There are others who agree with Advocate Karthikeyan. Another lawyer pointed out that some transfers are opposed, while others are not. “In 2004, a section of advocates protested and demanded the transfer of then Chief Justice B Subhashan Reddy because he tried to bring in a code of conduct for advocates. He was then transferred to a smaller court- the Kerala High Court. At the same time, these advocates did not object to many unjustified transfers of judges,” the advocate says.
However, as per the norm, the senior most judge of a particular High Court is sent to a court that is higher, say the Supreme Court, or a court that is equal which means it has the same strength of judges. In this case, Madras High Court and say, Bombay High Court can be considered equal. However, Justice Sanjib Banerjee was sent from a court with a sanctioned strength of 75 judges to a court with a current strength of two judges. This is not a routine transfer, says an advocate practicing in the Madras High Court.
“Only because it is something out of the ordinary, there will be a protest. If it was routine, there would have been no protests. A transfer from a larger court to a smaller court is a punishment posting,” the advocate, who wished to remain unnamed, says.
A detail that has also raised eyebrows in this whole controversy is that while the decision to recommend Justice Sanjib Banerjee’s transfer was made during a collegium meeting on September 16, the recommendation was made public only in November. Usually, such collegium decisions are published on the day of the meeting or maximum around two-three days after the decision is taken. So why the delay this time, ask advocates.
A senior lawyer who is also affiliated to a political party told TNM that he does not believe there is any proof now to believe that the collegium was wrong. “The collegium appointed him, the same collegium is transferring him out. There must be some reason why they did so,” he says. This lawyer says that there are many conspiracy theories and points to a tweet by a journalist that purportedly shows Justice Sanjib sleeping during a trial, but adds that any of this could have resulted in the Collegium’s actions. “They could have got complaints, we don’t know about it. Therefore it is not good to create such theories on the basis of speculation,” he says.
But those protesting the transfer are clear.
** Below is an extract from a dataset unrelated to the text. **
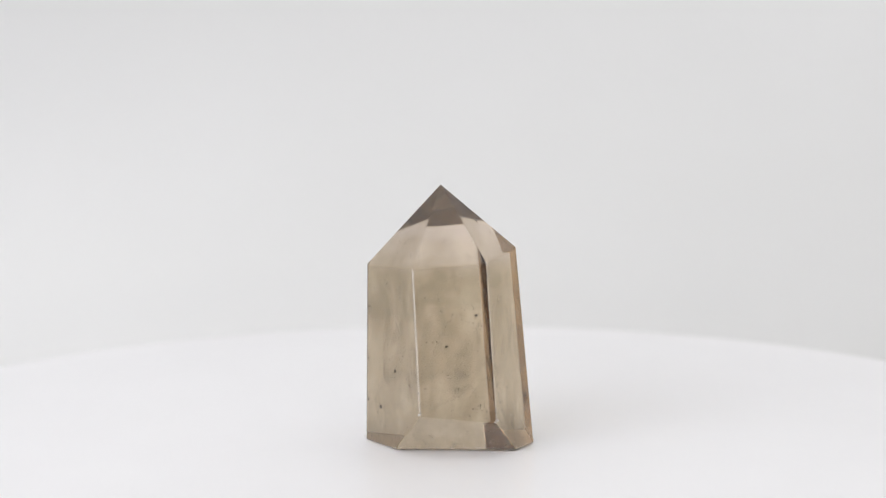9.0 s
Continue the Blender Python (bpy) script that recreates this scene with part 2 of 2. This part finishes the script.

That the Collegium system itself is not transparent and that the reasons and the rationale behind the transfer will always remain a mystery. The Collegium often does not substantiate its decisions to the public with reasons. So Collegium decisions always end up in theories and speculation, something which is happening this time too.
“The main issues are the non-transparency of the system and his transfer within the year, especially at a time when he is making so much noise against the ruling government, it is obvious then that it is the design of the ruling party and not otherwise,” one the advocates who is against the transfer says.
Writing for The Hindu, retired Justice Chandru has raised more questions. He asked why the Collegium decision was kept a secret for weeks and if the transfer was made to facilitate Justice Bhandari’s elevation as Chief Justice of the Madras High Court.
Justice Chandru further asks, “Normally when such proposals are made, a judge in the Supreme Court who comes from the State in which the transferee judge is holding office is also consulted. With regard to Justice Banerjee’s transfer, there are four judges who are qualified to be called consultee judges. Why was consultation in the case of Justice Banerjee made only with the junior-most judge of the Supreme Court and not the senior judges?”